The first significant release in the series, the initial Lunar Gato (later given an upper revamp as the Gato Leather) pushed via Christiano Ronaldo and an undeniable Safari upper. Peaking the interest of sneakerheads, the shoe began a string of hits for the Nike5 line that includes the Nike5 Street Gato (the 2012 all-red colorway is destined for future "grail" status), and the technical 2013 release, the Lunar Gato II—built of an intriguing mix of Hyperfuse and quilted leather. One idea linked all three shoes: Soccer can be played anywhere.
A decade after the launch of the FC, skateboarding and soccer are more properly aligning. In September, Nike SB launched its own version of the Lunar Gato. An immediate translation of one of the Gato Leather, the recognition of similar needs—fit, feel, abrasion resistance—is direct rather than allusion.
One could wage that Alexi Lalas might favor a longboard. A lifelong Laker's fan and avid golfer, Koston might not have a superb juggling record. Simply put, their sporting connection is thematic and not grounded in a shared skill set. Their tools, however, correlate. Nike calls it "the Brotherhood of the Foot." The notion, while newly articulated, is rooted in history and and a firm trajectory of cross-departmental design.
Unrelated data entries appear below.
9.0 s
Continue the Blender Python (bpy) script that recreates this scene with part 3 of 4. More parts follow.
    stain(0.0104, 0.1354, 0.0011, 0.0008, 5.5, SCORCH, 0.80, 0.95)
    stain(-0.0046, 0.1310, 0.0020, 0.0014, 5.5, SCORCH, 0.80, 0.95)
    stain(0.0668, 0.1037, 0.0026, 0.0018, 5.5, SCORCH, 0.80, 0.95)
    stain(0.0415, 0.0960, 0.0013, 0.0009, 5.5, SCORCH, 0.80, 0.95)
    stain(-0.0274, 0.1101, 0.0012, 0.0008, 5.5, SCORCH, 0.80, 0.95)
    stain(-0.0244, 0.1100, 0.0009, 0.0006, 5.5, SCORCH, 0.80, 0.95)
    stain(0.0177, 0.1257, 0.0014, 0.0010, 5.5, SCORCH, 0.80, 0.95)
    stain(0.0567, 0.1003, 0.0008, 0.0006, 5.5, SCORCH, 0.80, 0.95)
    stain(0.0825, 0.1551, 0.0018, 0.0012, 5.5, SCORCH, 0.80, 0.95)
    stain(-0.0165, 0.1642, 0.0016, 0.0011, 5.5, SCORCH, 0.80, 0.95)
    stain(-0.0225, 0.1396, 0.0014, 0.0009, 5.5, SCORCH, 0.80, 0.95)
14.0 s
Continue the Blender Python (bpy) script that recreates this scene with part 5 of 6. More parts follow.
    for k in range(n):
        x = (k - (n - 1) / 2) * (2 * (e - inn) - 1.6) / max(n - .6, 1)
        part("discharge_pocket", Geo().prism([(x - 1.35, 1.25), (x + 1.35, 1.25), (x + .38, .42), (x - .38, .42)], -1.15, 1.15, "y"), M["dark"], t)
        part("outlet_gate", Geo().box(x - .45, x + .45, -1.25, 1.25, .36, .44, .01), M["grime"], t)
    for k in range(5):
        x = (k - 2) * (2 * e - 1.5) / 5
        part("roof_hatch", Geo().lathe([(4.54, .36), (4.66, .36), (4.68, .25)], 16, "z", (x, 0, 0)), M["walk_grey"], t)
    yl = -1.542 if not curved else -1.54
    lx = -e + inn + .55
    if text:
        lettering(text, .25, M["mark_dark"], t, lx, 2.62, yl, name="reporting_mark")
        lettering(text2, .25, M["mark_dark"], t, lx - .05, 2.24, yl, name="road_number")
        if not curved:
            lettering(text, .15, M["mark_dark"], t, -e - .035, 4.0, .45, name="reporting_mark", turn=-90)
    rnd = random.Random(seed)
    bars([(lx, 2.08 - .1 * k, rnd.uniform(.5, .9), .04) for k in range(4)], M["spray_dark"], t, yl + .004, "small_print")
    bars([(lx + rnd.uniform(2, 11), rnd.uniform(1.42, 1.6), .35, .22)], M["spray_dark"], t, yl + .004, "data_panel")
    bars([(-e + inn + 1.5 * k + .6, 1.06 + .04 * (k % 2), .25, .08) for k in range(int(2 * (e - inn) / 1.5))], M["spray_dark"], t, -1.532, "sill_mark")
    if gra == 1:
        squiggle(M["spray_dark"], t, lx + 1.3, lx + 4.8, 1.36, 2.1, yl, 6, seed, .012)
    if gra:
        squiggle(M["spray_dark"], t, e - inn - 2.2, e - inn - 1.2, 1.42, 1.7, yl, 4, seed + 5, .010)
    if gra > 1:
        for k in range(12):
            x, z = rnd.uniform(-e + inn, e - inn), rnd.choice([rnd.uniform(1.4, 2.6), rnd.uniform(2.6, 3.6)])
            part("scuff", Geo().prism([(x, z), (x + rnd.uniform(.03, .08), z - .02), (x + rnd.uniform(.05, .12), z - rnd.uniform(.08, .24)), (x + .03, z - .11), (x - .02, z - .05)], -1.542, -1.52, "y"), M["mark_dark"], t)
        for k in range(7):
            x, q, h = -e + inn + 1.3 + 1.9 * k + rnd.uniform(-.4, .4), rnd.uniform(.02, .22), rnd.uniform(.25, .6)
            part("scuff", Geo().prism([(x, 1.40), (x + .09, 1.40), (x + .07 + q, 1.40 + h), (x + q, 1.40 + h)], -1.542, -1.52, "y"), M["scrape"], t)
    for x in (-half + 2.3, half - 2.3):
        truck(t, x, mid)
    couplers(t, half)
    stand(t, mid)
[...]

For 10 years, almost the entirety of Nike SB's life, soccer has played background inspiration to basketball. Lost in the Dunk collecting craze of the early-2000s, the FC cracks Complex's 100 best Nike SBs of All Time. It's a shoe for the cognoscenti. A shoe that sparks memories in those with a certain level of nerdery and certain affection for football culture. The models that followed the FC, those that preceded the Nike SB Lunar Gato, sparked similar imagination and served as subtle reminders that the beautiful game has a space in skateboarding. With the World Cup on the horizon, will skateboarding's forgotten influence finally take center stage?